MLPRegressor(activation='relu', alpha=0.0001, batch_size='auto', beta_1=0.9,
             beta_2=0.999, early_stopping=False, epsilon=1e-08,
             hidden_layer_sizes=(20, 30, 20), learning_rate='constant',
             learning_rate_init=0.001, max_fun=15000, max_iter=200,
             momentum=0.9, n_iter_no_change=10, nesterovs_momentum=True,
             power_t=0.5, random_state=None, shuffle=True, solver='adam',
             tol=0.0001, validation_fraction=0.1, verbose=False,
             warm_start=False)

In [45]:

# estimate accuracy on validation set
# transform the validation dataset
predictions = model_tuned.predict(X_test)
print(mean_squared_error(Y_test, predictions))

3.08127276609567e-05

We see that the mean error (RMSE) is 3.08e-5 , which is less than a cent. Hence, the deep learning model does an excellent job of fitting the Black-Scholes option pricing model. The accuracy may be enhanced with more tuning.

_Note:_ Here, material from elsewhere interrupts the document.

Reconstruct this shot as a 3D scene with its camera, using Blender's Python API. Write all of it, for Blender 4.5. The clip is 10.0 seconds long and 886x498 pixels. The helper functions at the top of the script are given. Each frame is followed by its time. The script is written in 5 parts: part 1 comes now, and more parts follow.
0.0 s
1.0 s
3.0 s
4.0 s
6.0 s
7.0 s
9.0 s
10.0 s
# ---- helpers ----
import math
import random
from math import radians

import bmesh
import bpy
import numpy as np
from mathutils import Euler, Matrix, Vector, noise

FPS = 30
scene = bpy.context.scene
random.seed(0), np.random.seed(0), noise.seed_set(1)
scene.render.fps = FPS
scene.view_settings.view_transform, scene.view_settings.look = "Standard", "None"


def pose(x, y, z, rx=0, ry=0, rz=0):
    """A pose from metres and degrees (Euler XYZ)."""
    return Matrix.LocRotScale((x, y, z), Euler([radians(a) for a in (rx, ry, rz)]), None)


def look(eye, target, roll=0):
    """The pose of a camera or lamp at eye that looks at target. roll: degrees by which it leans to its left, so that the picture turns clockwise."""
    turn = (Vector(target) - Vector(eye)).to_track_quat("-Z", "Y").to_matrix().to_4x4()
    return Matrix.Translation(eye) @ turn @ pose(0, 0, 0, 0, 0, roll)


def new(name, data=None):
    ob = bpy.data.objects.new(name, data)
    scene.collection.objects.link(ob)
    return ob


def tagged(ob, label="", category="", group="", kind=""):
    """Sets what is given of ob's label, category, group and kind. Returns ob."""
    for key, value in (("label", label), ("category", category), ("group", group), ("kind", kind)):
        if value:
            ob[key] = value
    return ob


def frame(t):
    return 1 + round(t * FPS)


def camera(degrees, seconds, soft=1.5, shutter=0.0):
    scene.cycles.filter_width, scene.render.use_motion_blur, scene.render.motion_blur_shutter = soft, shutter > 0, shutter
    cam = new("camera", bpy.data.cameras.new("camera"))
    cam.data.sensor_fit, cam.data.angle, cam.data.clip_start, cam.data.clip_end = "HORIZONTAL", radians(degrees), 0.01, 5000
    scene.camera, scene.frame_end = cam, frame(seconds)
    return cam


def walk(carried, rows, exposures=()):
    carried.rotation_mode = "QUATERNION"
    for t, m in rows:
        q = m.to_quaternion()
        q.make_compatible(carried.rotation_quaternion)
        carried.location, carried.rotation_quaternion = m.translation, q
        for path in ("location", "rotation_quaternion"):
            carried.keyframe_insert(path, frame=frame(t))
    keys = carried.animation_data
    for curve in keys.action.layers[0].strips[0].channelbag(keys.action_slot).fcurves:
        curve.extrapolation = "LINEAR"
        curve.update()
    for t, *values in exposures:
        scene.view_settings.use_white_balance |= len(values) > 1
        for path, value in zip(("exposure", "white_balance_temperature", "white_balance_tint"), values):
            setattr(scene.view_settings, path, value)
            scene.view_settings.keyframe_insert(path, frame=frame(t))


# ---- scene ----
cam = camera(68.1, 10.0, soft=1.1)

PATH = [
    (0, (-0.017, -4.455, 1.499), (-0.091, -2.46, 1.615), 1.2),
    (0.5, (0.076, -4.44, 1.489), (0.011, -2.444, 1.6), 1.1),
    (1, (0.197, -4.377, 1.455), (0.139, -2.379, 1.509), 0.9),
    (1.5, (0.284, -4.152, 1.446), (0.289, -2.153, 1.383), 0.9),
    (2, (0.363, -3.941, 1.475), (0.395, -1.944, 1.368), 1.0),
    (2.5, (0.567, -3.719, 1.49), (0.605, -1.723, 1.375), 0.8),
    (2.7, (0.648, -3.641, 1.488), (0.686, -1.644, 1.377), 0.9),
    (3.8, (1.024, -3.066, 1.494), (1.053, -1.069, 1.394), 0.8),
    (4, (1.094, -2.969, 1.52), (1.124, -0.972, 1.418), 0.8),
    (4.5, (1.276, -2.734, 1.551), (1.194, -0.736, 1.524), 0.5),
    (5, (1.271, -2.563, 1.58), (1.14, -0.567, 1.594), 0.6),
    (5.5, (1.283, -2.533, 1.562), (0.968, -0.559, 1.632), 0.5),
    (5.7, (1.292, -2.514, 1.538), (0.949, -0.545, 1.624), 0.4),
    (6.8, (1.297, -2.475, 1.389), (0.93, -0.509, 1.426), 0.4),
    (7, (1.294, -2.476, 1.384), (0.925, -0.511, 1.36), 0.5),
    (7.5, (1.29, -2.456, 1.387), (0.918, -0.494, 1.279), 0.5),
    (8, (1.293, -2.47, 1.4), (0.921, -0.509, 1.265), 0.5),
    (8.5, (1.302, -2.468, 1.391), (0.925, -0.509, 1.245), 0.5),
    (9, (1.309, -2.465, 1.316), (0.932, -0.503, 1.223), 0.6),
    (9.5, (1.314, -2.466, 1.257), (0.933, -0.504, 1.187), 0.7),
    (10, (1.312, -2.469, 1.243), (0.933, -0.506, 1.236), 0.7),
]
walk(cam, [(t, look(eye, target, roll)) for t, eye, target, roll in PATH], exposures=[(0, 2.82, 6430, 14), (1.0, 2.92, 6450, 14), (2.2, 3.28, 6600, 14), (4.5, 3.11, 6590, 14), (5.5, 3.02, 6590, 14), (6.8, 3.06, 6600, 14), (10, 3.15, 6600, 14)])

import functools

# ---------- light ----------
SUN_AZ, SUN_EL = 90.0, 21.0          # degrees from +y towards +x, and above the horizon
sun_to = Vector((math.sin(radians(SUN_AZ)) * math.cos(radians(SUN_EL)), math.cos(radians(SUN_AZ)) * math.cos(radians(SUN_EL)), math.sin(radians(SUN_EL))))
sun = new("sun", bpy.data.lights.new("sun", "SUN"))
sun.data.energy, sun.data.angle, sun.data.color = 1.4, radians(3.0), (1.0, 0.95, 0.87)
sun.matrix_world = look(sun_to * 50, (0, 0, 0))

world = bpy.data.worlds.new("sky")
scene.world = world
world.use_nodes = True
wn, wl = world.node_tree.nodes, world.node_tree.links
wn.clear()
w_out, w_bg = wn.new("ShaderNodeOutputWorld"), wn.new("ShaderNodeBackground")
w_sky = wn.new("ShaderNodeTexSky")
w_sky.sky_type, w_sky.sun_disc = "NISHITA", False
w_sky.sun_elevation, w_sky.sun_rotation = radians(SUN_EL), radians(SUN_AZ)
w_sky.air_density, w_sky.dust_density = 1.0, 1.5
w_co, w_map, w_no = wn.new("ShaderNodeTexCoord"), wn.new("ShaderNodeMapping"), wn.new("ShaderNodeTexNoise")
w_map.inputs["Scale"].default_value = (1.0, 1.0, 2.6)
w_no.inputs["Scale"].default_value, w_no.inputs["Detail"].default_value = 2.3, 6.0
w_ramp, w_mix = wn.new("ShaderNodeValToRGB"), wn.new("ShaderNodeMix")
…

7. Additonal analysis: removing the volatilty data¶

Next, we make the process harder by trying to predict the price without the volatility data.

In [46]:

X = X[:, :2]

In [47]:

validation_size = 0.2

train_size = int(len(X) * (1-validation_size))
X_train, X_test = X[0:train_size], X[train_size:len(X)]
Y_train, Y_test = Y[0:train_size], Y[train_size:len(X)]

In [48]:

num_folds = 10
seed = 7
# scikit is moving away from mean_squared_error. 
# In order to avoid confusion, and to allow comparison with other models, we invert the final scores
scoring = 'neg_mean_squared_error' 

In [49]:

models = []
models.append(('LR', LinearRegression()))
#models.append(('LASSO', Lasso()))
#models.append(('EN', ElasticNet()))
models.append(('KNN', KNeighborsRegressor()))
models.append(('CART', DecisionTreeRegressor()))
models.append(('SVR', SVR()))

In [50]:

models.append(('MLP', MLPRegressor()))

In [51]:

# Boosting methods
models.append(('ABR', AdaBoostRegressor()))
models.append(('GBR', GradientBoostingRegressor()))
# Bagging methods
models.append(('RFR', RandomForestRegressor()))
models.append(('ETR', ExtraTreesRegressor()))

In [52]:

names = []
kfold_results = []
test_results = []
train_results = []
for name, model in models:
    names.append(name)
    
    ## K Fold analysis:
    
    kfold = KFold(n_splits=num_folds, random_state=seed)
    #converted mean square error to positive. The lower the beter
    cv_results = -1* cross_val_score(model, X_train, Y_train, cv=kfold, scoring=scoring)
    kfold_results.append(cv_results)
    

    # Full Training period
    res = model.fit(X_train, Y_train)
    train_result = mean_squared_error(res.predict(X_train), Y_train)
    train_results.append(train_result)
    
    # Test results
    test_result = mean_squared_error(res.predict(X_test), Y_test)
    test_results.append(test_result)
    
    msg = "%s: %f (%f) %f %f" % (name, cv_results.mean(), cv_results.std(), train_result, test_result)
    print(msg)

LR: 0.002036 (0.000153) 0.002035 0.002126
KNN: 0.000015 (0.000005) 0.000007 0.000017
CART: 0.000011 (0.000004) 0.000000 0.000009
SVR: 0.005857 (0.000104) 0.005832 0.005886
MLP: 0.000069 (0.000109) 0.000008 0.000009
ABR: 0.000625 (0.000029) 0.000596 0.000610
GBR: 0.000020 (0.000001) 0.000015 0.000020
RFR: 0.000002 (0.000000) 0.000000 0.000002
ETR: 0.000000 (0.000000) 0.000000 0.000001

In [53]:

fig = pyplot.figure()
fig.suptitle('Algorithm Comparison: Kfold results')
ax = fig.add_subplot(111)
pyplot.boxplot(kfold_results)
ax.set_xticklabels(names)
fig.set_size_inches(15,8)
pyplot.show()

In [54]:

# compare algorithms
fig = pyplot.figure()

ind = np.arange(len(names))  # the x locations for the groups
width = 0.35  # the width of the bars

fig.suptitle('Algorithm Comparison')
ax = fig.add_subplot(111)
pyplot.bar(ind - width/2, train_results,  width=width, label='Train Error')
pyplot.bar(ind + width/2, test_results, width=width, label='Test Error')
fig.set_size_inches(15,8)
pyplot.legend()
ax.set_xticks(ind)
ax.set_xticklabels(names)
pyplot.show()

We can see that the linear regression now does a worse job than before, this is expected since we have added a greater amount of non linearity.

Summary¶

The linear regression model did not do as well as our non-linear models and the non-linear models

have a very good performance overall.

Artificial neural network (ANN) can reproduce the Black and Scholes

option pricing formula for a call option to a high degree of accuracy which means that we can leverage the efficient numerical calculation of machine learning in the derivative pricing without relying on the impractical assumptions made in the traditional derivative pricing models.